YOUR TASK: Reproduce only the lines of the material below that start at the line containing "Continue the Blender" and stop at the line containing "2.54, .80), (WL". Keep both end lines.

----

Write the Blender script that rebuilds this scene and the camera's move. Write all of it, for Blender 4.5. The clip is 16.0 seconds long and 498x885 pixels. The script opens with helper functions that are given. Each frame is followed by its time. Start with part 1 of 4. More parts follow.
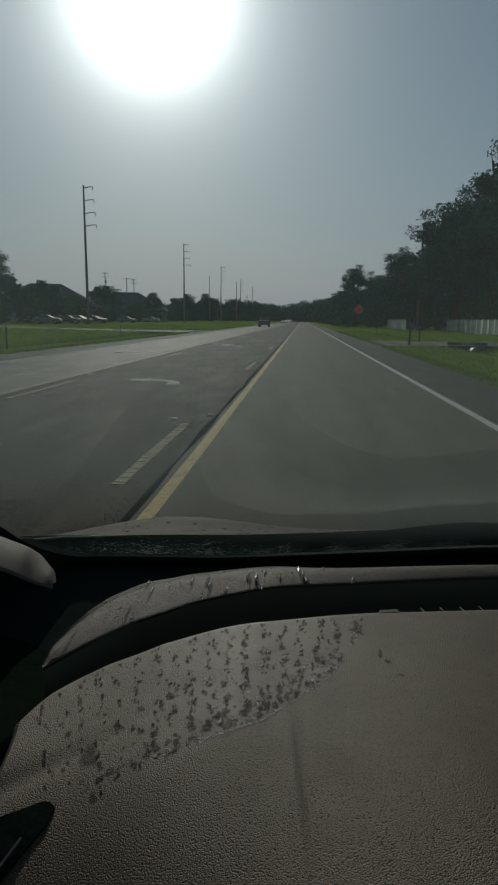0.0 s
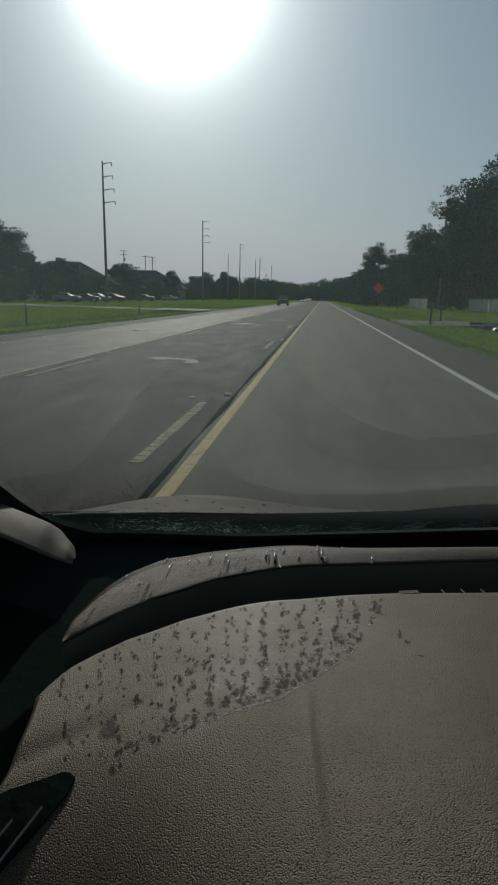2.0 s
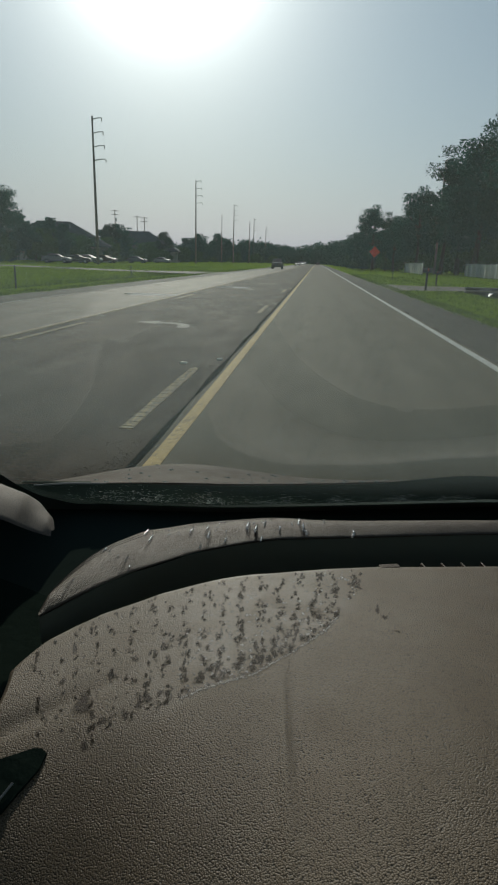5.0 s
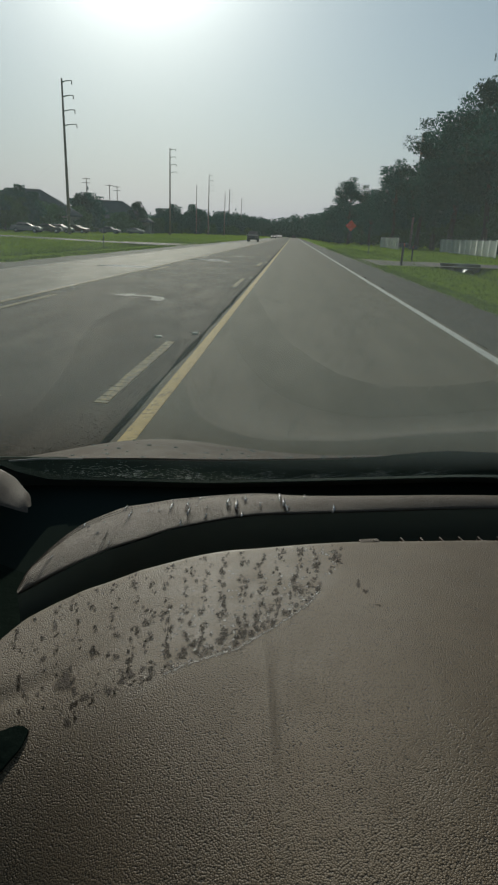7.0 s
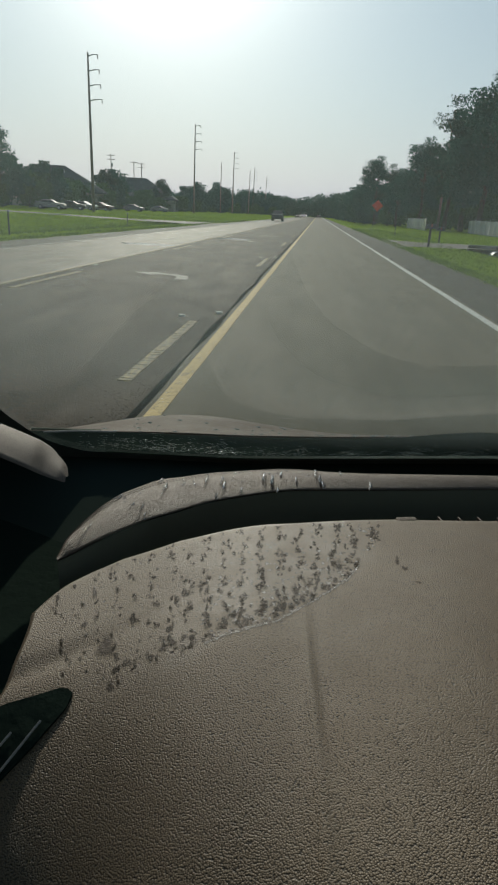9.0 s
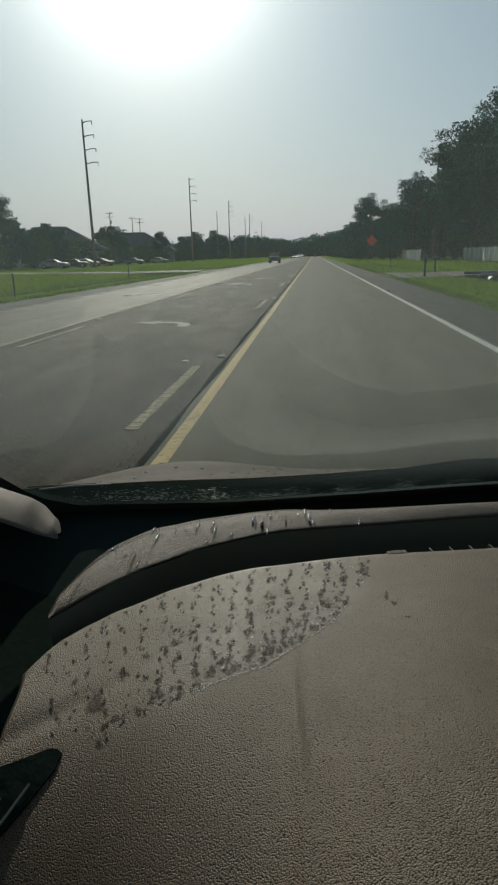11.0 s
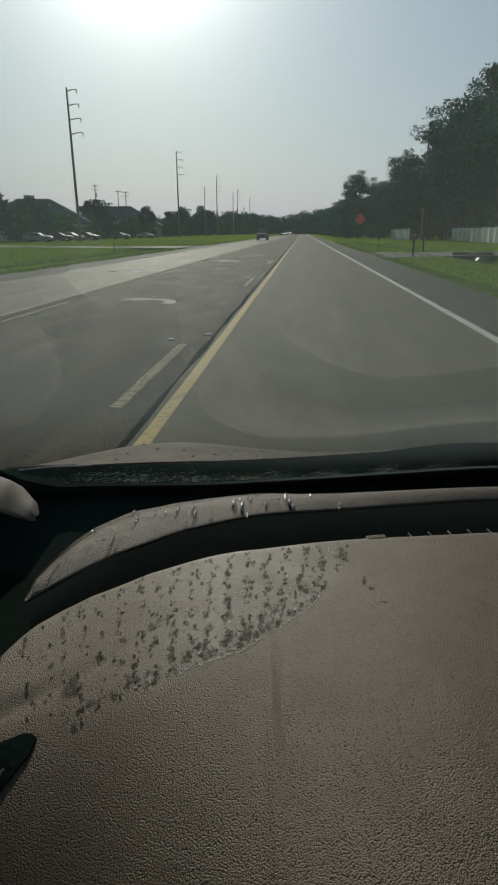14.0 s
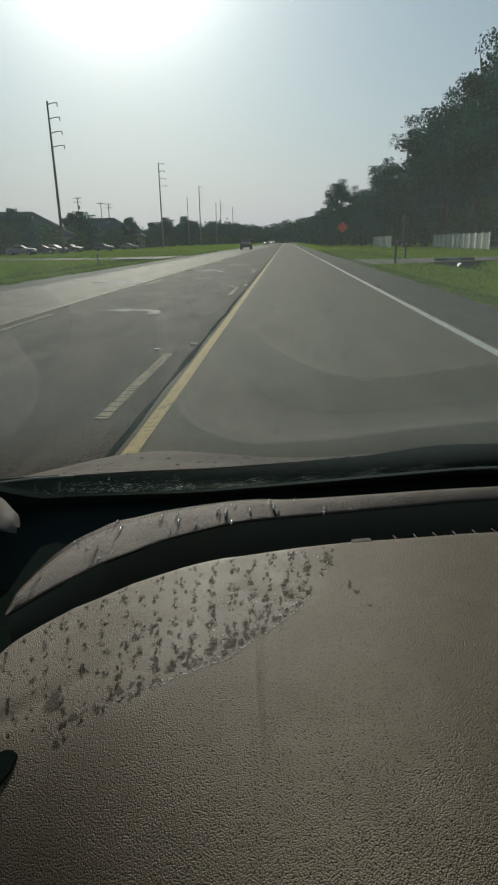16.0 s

----

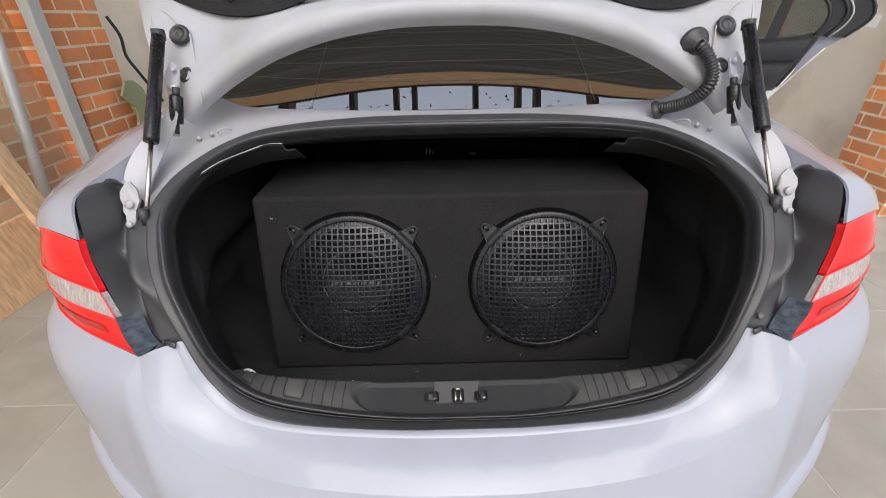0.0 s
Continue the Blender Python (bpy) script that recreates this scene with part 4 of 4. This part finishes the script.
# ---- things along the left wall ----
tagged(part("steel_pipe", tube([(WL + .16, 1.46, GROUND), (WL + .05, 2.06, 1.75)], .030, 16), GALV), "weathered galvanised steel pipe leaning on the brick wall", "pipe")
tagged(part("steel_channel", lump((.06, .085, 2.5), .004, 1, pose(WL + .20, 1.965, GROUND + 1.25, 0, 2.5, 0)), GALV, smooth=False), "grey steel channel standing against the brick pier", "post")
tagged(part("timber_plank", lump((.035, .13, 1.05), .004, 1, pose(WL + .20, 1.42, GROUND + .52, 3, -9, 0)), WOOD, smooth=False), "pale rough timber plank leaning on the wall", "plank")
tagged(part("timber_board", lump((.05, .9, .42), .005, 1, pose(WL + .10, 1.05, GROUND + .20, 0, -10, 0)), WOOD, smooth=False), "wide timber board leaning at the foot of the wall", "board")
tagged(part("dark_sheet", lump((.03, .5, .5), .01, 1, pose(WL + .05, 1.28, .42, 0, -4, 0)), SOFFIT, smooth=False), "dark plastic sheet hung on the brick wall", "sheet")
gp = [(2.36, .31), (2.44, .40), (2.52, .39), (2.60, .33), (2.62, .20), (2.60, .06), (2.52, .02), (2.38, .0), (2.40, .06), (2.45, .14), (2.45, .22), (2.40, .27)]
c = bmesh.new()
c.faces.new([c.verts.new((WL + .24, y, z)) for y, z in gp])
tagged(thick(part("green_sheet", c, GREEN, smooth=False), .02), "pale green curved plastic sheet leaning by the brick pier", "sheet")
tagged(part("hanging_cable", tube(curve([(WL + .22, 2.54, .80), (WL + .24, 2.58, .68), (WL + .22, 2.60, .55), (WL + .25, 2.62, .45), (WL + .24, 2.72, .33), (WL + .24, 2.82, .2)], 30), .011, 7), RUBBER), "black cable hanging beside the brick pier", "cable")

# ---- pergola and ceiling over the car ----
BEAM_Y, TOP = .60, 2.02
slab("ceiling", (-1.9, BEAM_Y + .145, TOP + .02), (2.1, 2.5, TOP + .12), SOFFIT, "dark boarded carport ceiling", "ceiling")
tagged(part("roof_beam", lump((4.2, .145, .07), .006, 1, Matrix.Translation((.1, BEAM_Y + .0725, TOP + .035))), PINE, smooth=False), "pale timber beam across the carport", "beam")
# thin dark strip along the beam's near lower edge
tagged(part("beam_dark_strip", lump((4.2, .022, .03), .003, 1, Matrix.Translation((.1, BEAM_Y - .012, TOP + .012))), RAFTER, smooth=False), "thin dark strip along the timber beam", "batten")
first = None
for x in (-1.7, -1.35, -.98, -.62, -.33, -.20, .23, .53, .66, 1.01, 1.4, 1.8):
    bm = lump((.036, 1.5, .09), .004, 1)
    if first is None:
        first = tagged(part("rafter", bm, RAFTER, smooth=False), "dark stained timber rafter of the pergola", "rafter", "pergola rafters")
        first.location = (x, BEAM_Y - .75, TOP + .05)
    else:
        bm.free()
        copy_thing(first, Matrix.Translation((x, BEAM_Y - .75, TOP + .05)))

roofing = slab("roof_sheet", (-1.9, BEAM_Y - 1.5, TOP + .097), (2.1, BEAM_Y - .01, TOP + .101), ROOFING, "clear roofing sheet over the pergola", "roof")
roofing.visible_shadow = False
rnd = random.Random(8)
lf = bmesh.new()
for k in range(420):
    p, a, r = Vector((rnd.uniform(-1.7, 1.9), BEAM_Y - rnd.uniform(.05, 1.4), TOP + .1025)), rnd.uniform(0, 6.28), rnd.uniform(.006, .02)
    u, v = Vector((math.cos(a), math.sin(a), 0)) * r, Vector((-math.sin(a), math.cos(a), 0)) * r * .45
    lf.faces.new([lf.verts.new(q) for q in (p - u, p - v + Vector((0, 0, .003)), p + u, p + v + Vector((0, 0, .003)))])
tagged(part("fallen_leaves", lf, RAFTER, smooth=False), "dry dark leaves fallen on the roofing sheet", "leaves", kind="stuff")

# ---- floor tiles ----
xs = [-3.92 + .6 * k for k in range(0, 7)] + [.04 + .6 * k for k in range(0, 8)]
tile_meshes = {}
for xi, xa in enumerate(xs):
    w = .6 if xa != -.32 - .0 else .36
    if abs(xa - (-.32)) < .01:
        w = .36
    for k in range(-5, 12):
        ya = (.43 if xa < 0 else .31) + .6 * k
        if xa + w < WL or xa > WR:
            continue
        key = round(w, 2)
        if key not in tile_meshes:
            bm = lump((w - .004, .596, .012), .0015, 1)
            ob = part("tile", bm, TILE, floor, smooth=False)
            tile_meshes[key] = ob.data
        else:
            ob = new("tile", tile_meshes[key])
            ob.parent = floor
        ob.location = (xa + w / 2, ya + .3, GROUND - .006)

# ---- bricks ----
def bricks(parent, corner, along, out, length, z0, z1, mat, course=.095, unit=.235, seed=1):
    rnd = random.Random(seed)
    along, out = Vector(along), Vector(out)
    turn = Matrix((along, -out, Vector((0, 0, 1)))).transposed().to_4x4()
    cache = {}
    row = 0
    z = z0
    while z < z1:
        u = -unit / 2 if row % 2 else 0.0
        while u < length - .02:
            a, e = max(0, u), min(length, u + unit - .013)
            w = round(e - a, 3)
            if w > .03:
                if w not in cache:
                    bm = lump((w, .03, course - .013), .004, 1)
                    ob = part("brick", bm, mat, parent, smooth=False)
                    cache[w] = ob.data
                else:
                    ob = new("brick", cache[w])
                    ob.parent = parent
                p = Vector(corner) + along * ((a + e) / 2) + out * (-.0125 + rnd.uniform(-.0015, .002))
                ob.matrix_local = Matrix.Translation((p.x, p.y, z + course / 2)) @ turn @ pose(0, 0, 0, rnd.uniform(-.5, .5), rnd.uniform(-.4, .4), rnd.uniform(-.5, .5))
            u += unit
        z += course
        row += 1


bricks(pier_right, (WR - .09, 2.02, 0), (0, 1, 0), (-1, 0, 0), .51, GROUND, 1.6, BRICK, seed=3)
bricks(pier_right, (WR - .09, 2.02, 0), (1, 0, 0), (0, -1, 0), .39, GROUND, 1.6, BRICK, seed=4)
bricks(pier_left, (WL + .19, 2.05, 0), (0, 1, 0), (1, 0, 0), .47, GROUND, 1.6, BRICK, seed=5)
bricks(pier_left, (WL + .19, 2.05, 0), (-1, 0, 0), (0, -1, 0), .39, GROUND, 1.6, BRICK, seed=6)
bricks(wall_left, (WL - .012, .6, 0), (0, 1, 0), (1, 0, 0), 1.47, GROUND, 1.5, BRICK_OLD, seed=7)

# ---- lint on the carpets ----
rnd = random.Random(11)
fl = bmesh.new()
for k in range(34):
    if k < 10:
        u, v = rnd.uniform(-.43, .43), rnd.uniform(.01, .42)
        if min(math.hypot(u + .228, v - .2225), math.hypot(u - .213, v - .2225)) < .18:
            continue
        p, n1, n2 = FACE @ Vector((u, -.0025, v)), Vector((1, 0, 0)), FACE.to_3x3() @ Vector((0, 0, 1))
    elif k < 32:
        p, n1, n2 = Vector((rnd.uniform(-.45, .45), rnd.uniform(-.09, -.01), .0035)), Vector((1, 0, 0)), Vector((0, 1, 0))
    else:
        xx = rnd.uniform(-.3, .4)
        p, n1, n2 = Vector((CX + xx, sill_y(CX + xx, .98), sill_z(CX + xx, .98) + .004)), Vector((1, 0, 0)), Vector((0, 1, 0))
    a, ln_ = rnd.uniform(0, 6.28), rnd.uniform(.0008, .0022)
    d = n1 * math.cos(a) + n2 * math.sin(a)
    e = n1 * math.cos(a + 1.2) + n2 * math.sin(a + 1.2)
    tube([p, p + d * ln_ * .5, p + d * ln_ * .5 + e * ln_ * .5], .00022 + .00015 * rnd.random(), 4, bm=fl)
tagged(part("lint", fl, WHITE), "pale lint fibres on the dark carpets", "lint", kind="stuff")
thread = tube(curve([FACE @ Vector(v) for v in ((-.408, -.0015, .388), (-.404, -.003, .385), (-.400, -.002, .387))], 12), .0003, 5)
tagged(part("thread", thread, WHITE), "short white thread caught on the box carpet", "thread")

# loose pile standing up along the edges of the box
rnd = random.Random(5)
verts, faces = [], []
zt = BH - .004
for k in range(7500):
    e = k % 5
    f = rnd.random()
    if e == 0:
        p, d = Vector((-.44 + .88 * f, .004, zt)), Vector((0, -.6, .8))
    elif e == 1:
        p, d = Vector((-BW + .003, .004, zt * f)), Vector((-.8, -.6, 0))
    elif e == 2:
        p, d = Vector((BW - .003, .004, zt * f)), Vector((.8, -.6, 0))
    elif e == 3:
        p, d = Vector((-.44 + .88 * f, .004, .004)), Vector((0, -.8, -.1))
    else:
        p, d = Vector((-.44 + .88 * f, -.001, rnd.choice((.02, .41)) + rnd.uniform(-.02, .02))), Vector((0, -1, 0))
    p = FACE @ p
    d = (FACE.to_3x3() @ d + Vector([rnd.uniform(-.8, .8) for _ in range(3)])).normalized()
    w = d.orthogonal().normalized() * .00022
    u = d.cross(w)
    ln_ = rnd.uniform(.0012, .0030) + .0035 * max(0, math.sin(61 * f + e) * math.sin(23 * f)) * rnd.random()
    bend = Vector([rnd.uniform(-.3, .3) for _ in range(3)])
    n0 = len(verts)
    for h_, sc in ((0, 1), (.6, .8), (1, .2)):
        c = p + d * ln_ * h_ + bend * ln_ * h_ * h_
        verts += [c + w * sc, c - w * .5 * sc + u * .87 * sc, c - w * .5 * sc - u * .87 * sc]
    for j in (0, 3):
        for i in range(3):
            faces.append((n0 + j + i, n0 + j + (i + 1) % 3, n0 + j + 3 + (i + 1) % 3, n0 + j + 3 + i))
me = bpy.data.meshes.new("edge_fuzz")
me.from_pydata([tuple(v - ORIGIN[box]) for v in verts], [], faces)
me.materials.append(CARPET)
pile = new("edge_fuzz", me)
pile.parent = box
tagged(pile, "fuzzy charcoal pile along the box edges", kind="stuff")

----

EXERCISE RESULT:
Continue the Blender Python (bpy) script that recreates this scene with part 4 of 4. This part finishes the script.
# ---- things along the left wall ----
tagged(part("steel_pipe", tube([(WL + .16, 1.46, GROUND), (WL + .05, 2.06, 1.75)], .030, 16), GALV), "weathered galvanised steel pipe leaning on the brick wall", "pipe")
tagged(part("steel_channel", lump((.06, .085, 2.5), .004, 1, pose(WL + .20, 1.965, GROUND + 1.25, 0, 2.5, 0)), GALV, smooth=False), "grey steel channel standing against the brick pier", "post")
tagged(part("timber_plank", lump((.035, .13, 1.05), .004, 1, pose(WL + .20, 1.42, GROUND + .52, 3, -9, 0)), WOOD, smooth=False), "pale rough timber plank leaning on the wall", "plank")
tagged(part("timber_board", lump((.05, .9, .42), .005, 1, pose(WL + .10, 1.05, GROUND + .20, 0, -10, 0)), WOOD, smooth=False), "wide timber board leaning at the foot of the wall", "board")
tagged(part("dark_sheet", lump((.03, .5, .5), .01, 1, pose(WL + .05, 1.28, .42, 0, -4, 0)), SOFFIT, smooth=False), "dark plastic sheet hung on the brick wall", "sheet")
gp = [(2.36, .31), (2.44, .40), (2.52, .39), (2.60, .33), (2.62, .20), (2.60, .06), (2.52, .02), (2.38, .0), (2.40, .06), (2.45, .14), (2.45, .22), (2.40, .27)]
c = bmesh.new()
c.faces.new([c.verts.new((WL + .24, y, z)) for y, z in gp])
tagged(thick(part("green_sheet", c, GREEN, smooth=False), .02), "pale green curved plastic sheet leaning by the brick pier", "sheet")
tagged(part("hanging_cable", tube(curve([(WL + .22, 2.54, .80), (WL + .24, 2.58, .68), (WL + .22, 2.60, .55), (WL + .25, 2.62, .45), (WL + .24, 2.72, .33), (WL + .24, 2.82, .2)], 30), .011, 7), RUBBER), "black cable hanging beside the brick pier", "cable")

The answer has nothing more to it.